Rows from a dataset of clips and code
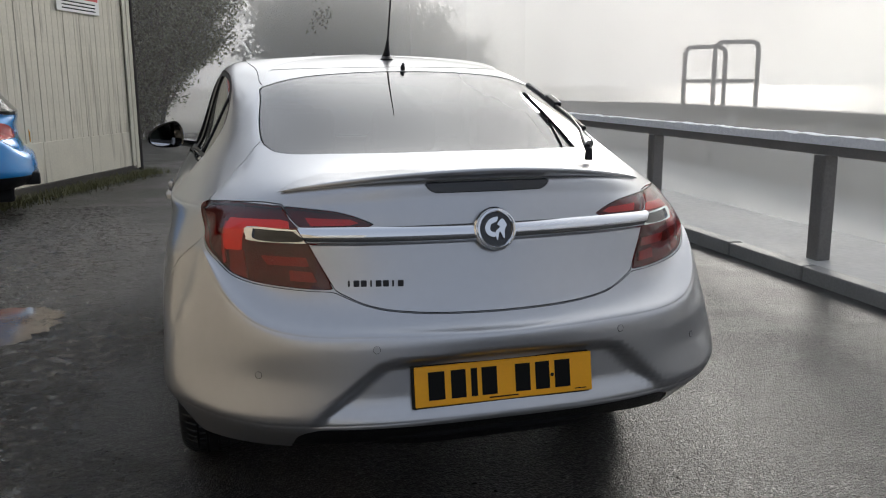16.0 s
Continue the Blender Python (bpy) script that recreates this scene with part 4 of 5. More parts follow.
def hatchback(name, label, paint, at, length, height, width, tail, ride):
    """A small hatchback or crossover: the same way of lofting lines, with an upright tail."""
    fy, fz, fw = length / 4.842, height / 1.498, width / 1.862
    shift = [0, 0, 0, .02, .05, .06, .02, -.03, -.22, -.42, -.58, -.30, 0]
    fade = [1, 1, 1, .95, .86, .75, .45, .15, 0, 0, 0, 0, 0]
    net = []
    for ln, sh in zip(LINES, shift):
        row = []
        for (w, y, z), f in zip(ln, fade):
            row.append((-w * fw * (1.0 if sh > -.2 else 1 + .10 * f), y * fy + sh * f * tail, ride + z * fz))
        net.append(row + [(-x, y, z) for x, y, z in row[-2:0:-1]])
    P = spline_sheet(net, [7] * 24, [5] * 12)
    N = sheet_normals(P)
    nu, nv = P.shape[:2]
    N[:, -1] = (0, 0, 1)
    if ((N * (P - np.array((0, 1.2, .7)))).sum(2) > 0).sum() < nu * nv / 2:
        N = -N
        order = -1
    else:
        order = 1
    faces = [((i * nv + k), ((i + 1) % nu) * nv + k, ((i + 1) % nu) * nv + k + 1, i * nv + k + 1)[::order] for i in range(nu) for k in range(nv - 1)]
    sk = Skin(P.reshape(-1, 3), N.reshape(-1, 3), [0.0] * (nu * nv), faces)
    root = tagged(new(name), label, "car")
    rest = sk.faces
    hz, fr = ride + .335 * fz, 2.737 * fy

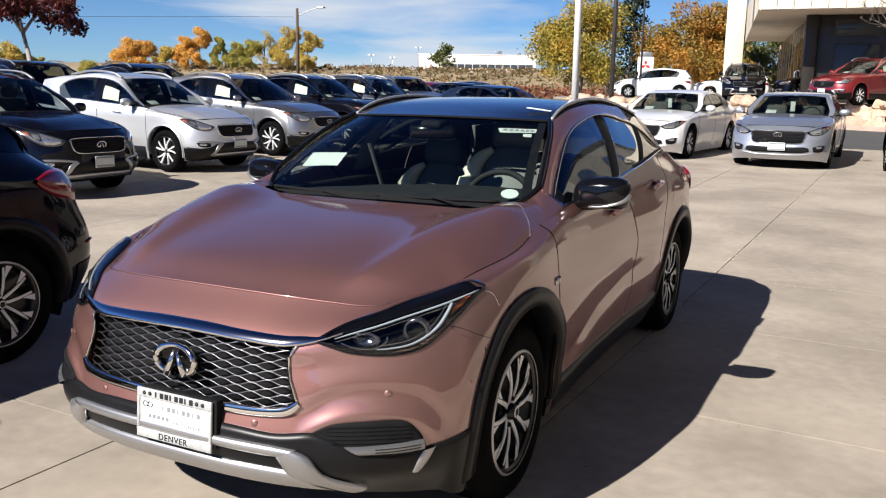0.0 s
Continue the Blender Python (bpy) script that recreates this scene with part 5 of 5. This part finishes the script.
def boulder_mesh(seed):
    rnd = random.Random(seed)
    bm = bmesh.new()
    bmesh.ops.create_icosphere(bm, subdivisions=3, radius=.5)
    cuts = [(Vector((rnd.uniform(-1, 1), rnd.uniform(-1, 1), rnd.uniform(-.6, 1))).normalized(), rnd.uniform(.24, .40)) for _ in range(9)]
    for v in bm.verts:
        for n, d in cuts:
            k = v.co.dot(n) - d
            if k > 0:
                v.co -= n * k * .92
        v.co += v.normal * .03 * noise.noise(v.co * 6 + Vector((seed, 0, 0)))
    me = bpy.data.meshes.new("boulder")
    bm.to_mesh(me)
    bm.free()
    me.materials.append(ROCK)
    return me


BOULDERS = [boulder_mesh(s) for s in range(5)]
rnd = random.Random(11)
for i in range(140):
    k = rnd.random() ** .9
    w = rnd.choice((.25, .6, 1.0, 1.4, 1.8))
    p = BANK0 + (BANK1 - BANK0) * k + nx_ * (w * .62 + rnd.uniform(-.16, .16))
    zz = rise(p[1]) + (UPPER - rise(p[1])) * min(1, max(0, (w - .15) / 1.7))
    s = rnd.uniform(.28, .75) * (1.25 if w < 1 else 1)
    ob = tagged(new("boulder", BOULDERS[i % 5]), "pale pink sandstone boulder on the gravel bank", "boulder", "boulders on the bank")
    ob.matrix_basis = pose(p[0], p[1], zz + .08 * s, rnd.uniform(-20, 20), rnd.uniform(-20, 20), rnd.uniform(0, 360)) @ Matrix.Diagonal((s * 1.3, s, s * .75, 1))

# dry hillside beyond the lots
hx, hy = np.linspace(-330, 130, 150), np.linspace(60, 420, 110)
Hh = []
for y in hy:
    row = []
    for x in hx:
        d = math.hypot(x - 2, y + 2.8)
        s1, s2 = min(1, max(0, (d - 98) / 55)), min(1, max(0, (d - 160) / 130))
        s1, s2 = s1 * s1 * (3 - 2 * s1), s2 * s2 * (3 - 2 * s2)
        row.append((x, y, -.4 + 5.0 * s1 + 1.9 * s2 + (.5 * noise.noise(Vector((x * .04, y * .04, 0))) + .25 * noise.noise(Vector((x * .15, y * .15, 3)))) * s1))
    Hh.append(row)
solid("hillside", sheet(np.array(Hh)), DRY_GRASS, "dry tan grass hillside in autumn", "hill", kind="structure", smooth=True)
# ---- trees ----
def leaf_mat(name, colors, rough=.6):
    m = bpy.data.materials.new(name)
    m.use_nodes = True
    nt = m.node_tree
    b = nt.nodes["Principled BSDF"]
    g_ = nt.nodes.new("ShaderNodeNewGeometry")
    r = nt.nodes.new("ShaderNodeValToRGB")
    el = r.color_ramp.elements
    while len(el) < len(colors):
        el.new(.5)
    for i, c in enumerate(colors):
        el[i].position = i / (len(colors) - 1)
        el[i].color = (*c, 1)
    tc = nt.nodes.new("ShaderNodeTexCoord")
    nz = nt.nodes.new("ShaderNodeTexNoise")
    nz.inputs["Scale"].default_value, nz.inputs["Detail"].default_value = 0.55, 2
    nt.links.new(tc.outputs["Object"], nz.inputs["Vector"])
    sp = nt.nodes.new("ShaderNodeMapRange")
    sp.inputs["From Min"].default_value, sp.inputs["From Max"].default_value = .32, .68
    nt.links.new(nz.outputs["Fac"], sp.inputs["Value"])
    half = nt.nodes.new("ShaderNodeMix")
    half.inputs["Factor"].default_value = .62
    nt.links.new(g_.outputs["Random Per Island"], half.inputs["A"])
    nt.links.new(sp.outputs[0], half.inputs["B"])
    nt.links.new(half.outputs["Result"], r.inputs[0])
    nt.links.new(r.outputs[0], b.inputs["Base Color"])
    b.inputs["Roughness"].default_value = rough
    tr = nt.nodes.new("ShaderNodeBsdfTranslucent")
    nt.links.new(r.outputs[0], tr.inputs[0])
    mx = nt.nodes.new("ShaderNodeMixShader")
    mx.inputs[0].default_value = .3
    out = nt.nodes["Material Output"]
    nt.links.new(b.outputs[0], mx.inputs[1])
    nt.links.new(tr.outputs[0], mx.inputs[2])
    nt.links.new(mx.outputs[0], out.inputs[0])
    return m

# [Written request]
All of the material above needs to be restated exactly, with no pictures.

# [Solution for this problem]
16.0 s
Continue the Blender Python (bpy) script that recreates this scene with part 4 of 5. More parts follow.
def hatchback(name, label, paint, at, length, height, width, tail, ride):
    """A small hatchback or crossover: the same way of lofting lines, with an upright tail."""
    fy, fz, fw = length / 4.842, height / 1.498, width / 1.862
    shift = [0, 0, 0, .02, .05, .06, .02, -.03, -.22, -.42, -.58, -.30, 0]
    fade = [1, 1, 1, .95, .86, .75, .45, .15, 0, 0, 0, 0, 0]
    net = []
    for ln, sh in zip(LINES, shift):
        row = []
        for (w, y, z), f in zip(ln, fade):
            row.append((-w * fw * (1.0 if sh > -.2 else 1 + .10 * f), y * fy + sh * f * tail, ride + z * fz))
        net.append(row + [(-x, y, z) for x, y, z in row[-2:0:-1]])
    P = spline_sheet(net, [7] * 24, [5] * 12)
    N = sheet_normals(P)
    nu, nv = P.shape[:2]
    N[:, -1] = (0, 0, 1)
    if ((N * (P - np.array((0, 1.2, .7)))).sum(2) > 0).sum() < nu * nv / 2:
        N = -N
        order = -1
    else:
        order = 1
    faces = [((i * nv + k), ((i + 1) % nu) * nv + k, ((i + 1) % nu) * nv + k + 1, i * nv + k + 1)[::order] for i in range(nu) for k in range(nv - 1)]
    sk = Skin(P.reshape(-1, 3), N.reshape(-1, 3), [0.0] * (nu * nv), faces)
    root = tagged(new(name), label, "car")
    rest = sk.faces
    hz, fr = ride + .335 * fz, 2.737 * fy

0.0 s
Continue the Blender Python (bpy) script that recreates this scene with part 5 of 5. This part finishes the script.
def boulder_mesh(seed):
    rnd = random.Random(seed)
    bm = bmesh.new()
    bmesh.ops.create_icosphere(bm, subdivisions=3, radius=.5)
    cuts = [(Vector((rnd.uniform(-1, 1), rnd.uniform(-1, 1), rnd.uniform(-.6, 1))).normalized(), rnd.uniform(.24, .40)) for _ in range(9)]
    for v in bm.verts:
        for n, d in cuts:
            k = v.co.dot(n) - d
            if k > 0:
                v.co -= n * k * .92
        v.co += v.normal * .03 * noise.noise(v.co * 6 + Vector((seed, 0, 0)))
    me = bpy.data.meshes.new("boulder")
    bm.to_mesh(me)
    bm.free()
    me.materials.append(ROCK)
    return me


BOULDERS = [boulder_mesh(s) for s in range(5)]
rnd = random.Random(11)
for i in range(140):
    k = rnd.random() ** .9
    w = rnd.choice((.25, .6, 1.0, 1.4, 1.8))
    p = BANK0 + (BANK1 - BANK0) * k + nx_ * (w * .62 + rnd.uniform(-.16, .16))
    zz = rise(p[1]) + (UPPER - rise(p[1])) * min(1, max(0, (w - .15) / 1.7))
    s = rnd.uniform(.28, .75) * (1.25 if w < 1 else 1)
    ob = tagged(new("boulder", BOULDERS[i % 5]), "pale pink sandstone boulder on the gravel bank", "boulder", "boulders on the bank")
    ob.matrix_basis = pose(p[0], p[1], zz + .08 * s, rnd.uniform(-20, 20), rnd.uniform(-20, 20), rnd.uniform(0, 360)) @ Matrix.Diagonal((s * 1.3, s, s * .75, 1))

# dry hillside beyond the lots
hx, hy = np.linspace(-330, 130, 150), np.linspace(60, 420, 110)
Hh = []
for y in hy:
    row = []
    for x in hx:
        d = math.hypot(x - 2, y + 2.8)
        s1, s2 = min(1, max(0, (d - 98) / 55)), min(1, max(0, (d - 160) / 130))
        s1, s2 = s1 * s1 * (3 - 2 * s1), s2 * s2 * (3 - 2 * s2)
        row.append((x, y, -.4 + 5.0 * s1 + 1.9 * s2 + (.5 * noise.noise(Vector((x * .04, y * .04, 0))) + .25 * noise.noise(Vector((x * .15, y * .15, 3)))) * s1))
    Hh.append(row)
solid("hillside", sheet(np.array(Hh)), DRY_GRASS, "dry tan grass hillside in autumn", "hill", kind="structure", smooth=True)
# ---- trees ----
def leaf_mat(name, colors, rough=.6):
    m = bpy.data.materials.new(name)
    m.use_nodes = True
    nt = m.node_tree
    b = nt.nodes["Principled BSDF"]
    g_ = nt.nodes.new("ShaderNodeNewGeometry")
    r = nt.nodes.new("ShaderNodeValToRGB")
    el = r.color_ramp.elements
    while len(el) < len(colors):
        el.new(.5)
    for i, c in enumerate(colors):
        el[i].position = i / (len(colors) - 1)
        el[i].color = (*c, 1)
    tc = nt.nodes.new("ShaderNodeTexCoord")
    nz = nt.nodes.new("ShaderNodeTexNoise")
    nz.inputs["Scale"].default_value, nz.inputs["Detail"].default_value = 0.55, 2
    nt.links.new(tc.outputs["Object"], nz.inputs["Vector"])
    sp = nt.nodes.new("ShaderNodeMapRange")
    sp.inputs["From Min"].default_value, sp.inputs["From Max"].default_value = .32, .68
    nt.links.new(nz.outputs["Fac"], sp.inputs["Value"])
    half = nt.nodes.new("ShaderNodeMix")
    half.inputs["Factor"].default_value = .62
    nt.links.new(g_.outputs["Random Per Island"], half.inputs["A"])
    nt.links.new(sp.outputs[0], half.inputs["B"])
    nt.links.new(half.outputs["Result"], r.inputs[0])
    nt.links.new(r.outputs[0], b.inputs["Base Color"])
    b.inputs["Roughness"].default_value = rough
    tr = nt.nodes.new("ShaderNodeBsdfTranslucent")
    nt.links.new(r.outputs[0], tr.inputs[0])
    mx = nt.nodes.new("ShaderNodeMixShader")
    mx.inputs[0].default_value = .3
    out = nt.nodes["Material Output"]
    nt.links.new(b.outputs[0], mx.inputs[1])
    nt.links.new(tr.outputs[0], mx.inputs[2])
    nt.links.new(mx.outputs[0], out.inputs[0])
    return m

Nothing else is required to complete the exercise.